* [YOUR GOAL]: Would you write out the listing verbatim and skip every picture in it?

* [DATA SHOWN]:
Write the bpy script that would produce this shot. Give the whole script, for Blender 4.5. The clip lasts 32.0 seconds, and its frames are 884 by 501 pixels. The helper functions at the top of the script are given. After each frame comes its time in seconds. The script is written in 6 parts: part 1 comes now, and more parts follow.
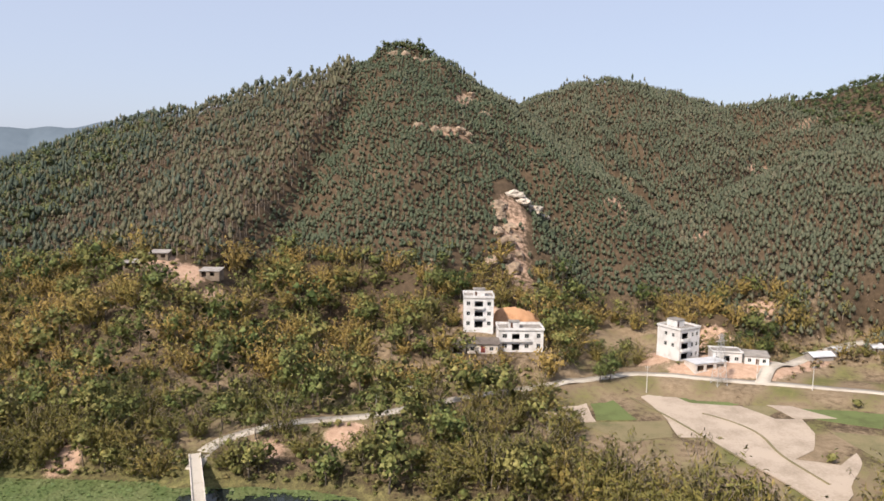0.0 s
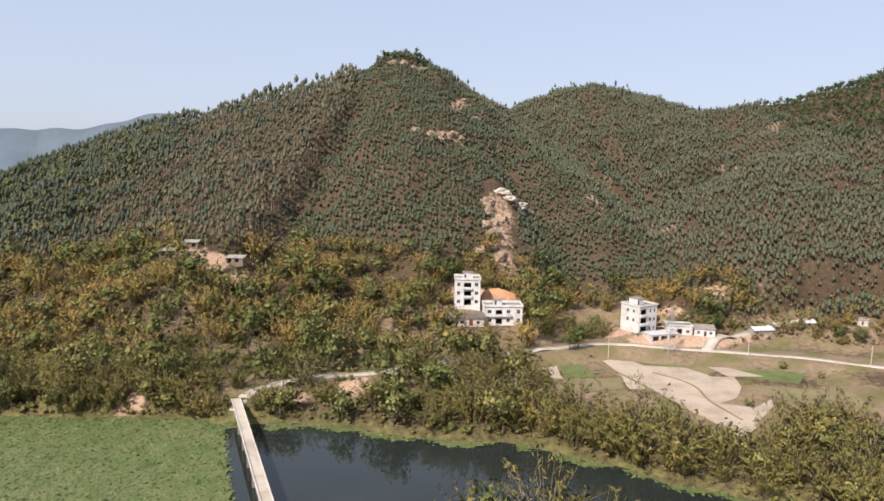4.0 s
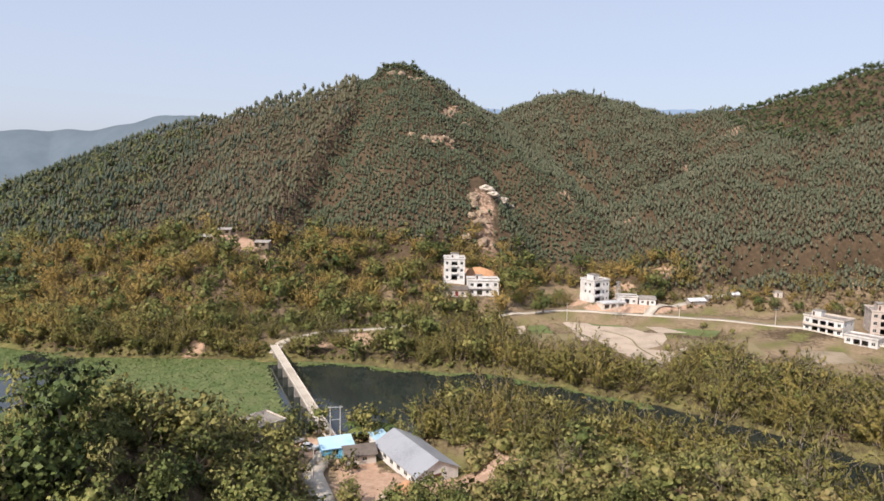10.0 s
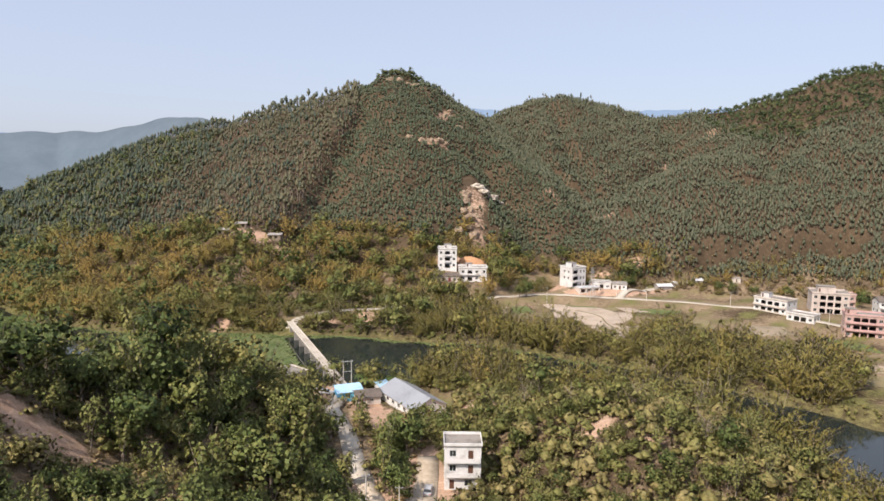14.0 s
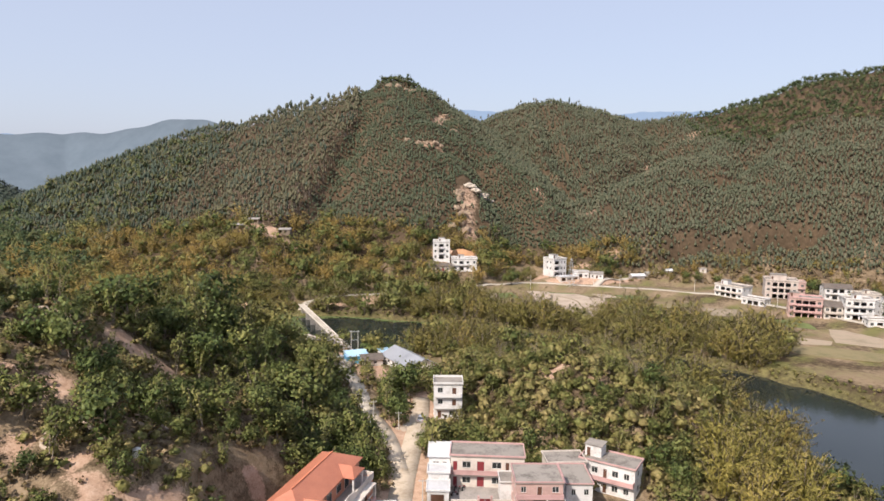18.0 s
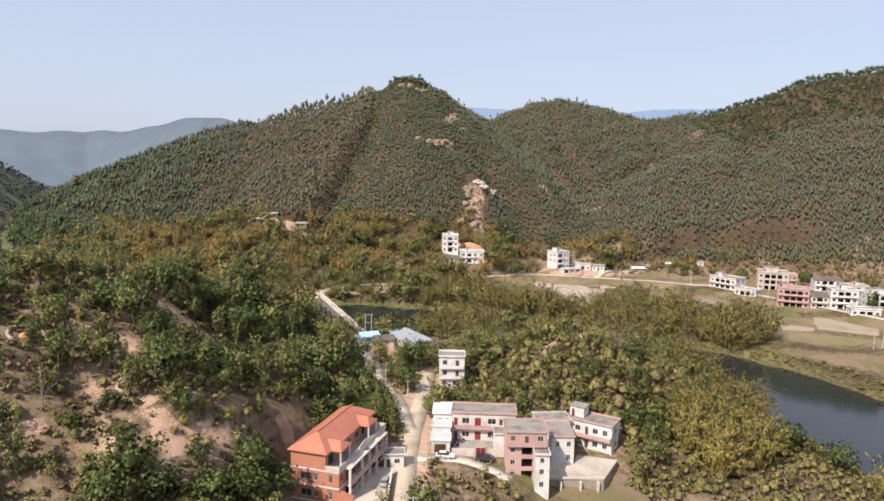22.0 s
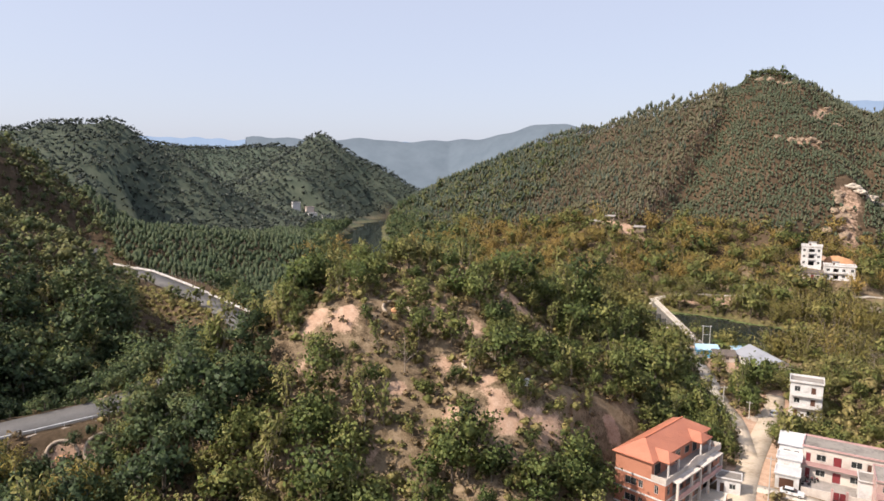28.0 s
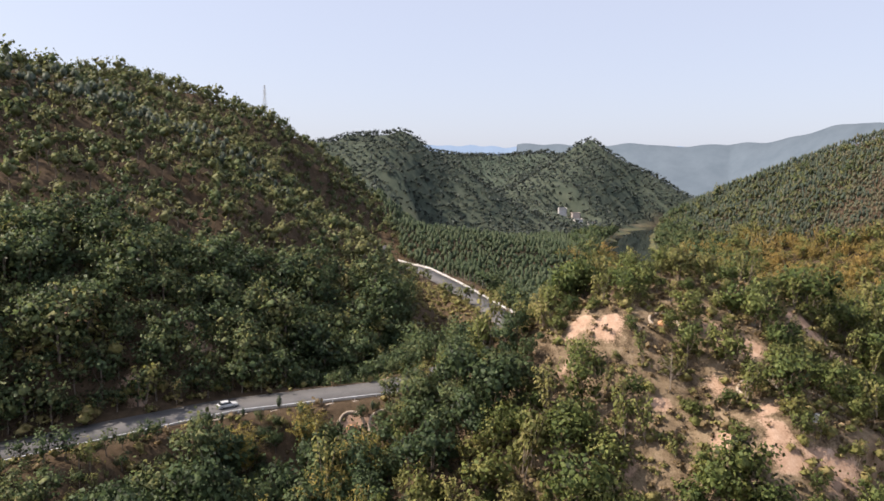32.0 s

* [FINAL ANSWER]:
Write the bpy script that would produce this shot. Give the whole script, for Blender 4.5. The clip lasts 32.0 seconds, and its frames are 884 by 501 pixels. The helper functions at the top of the script are given. After each frame comes its time in seconds. The script is written in 6 parts: part 1 comes now, and more parts follow.
0.0 s
4.0 s
10.0 s
14.0 s
18.0 s
22.0 s
28.0 s
32.0 s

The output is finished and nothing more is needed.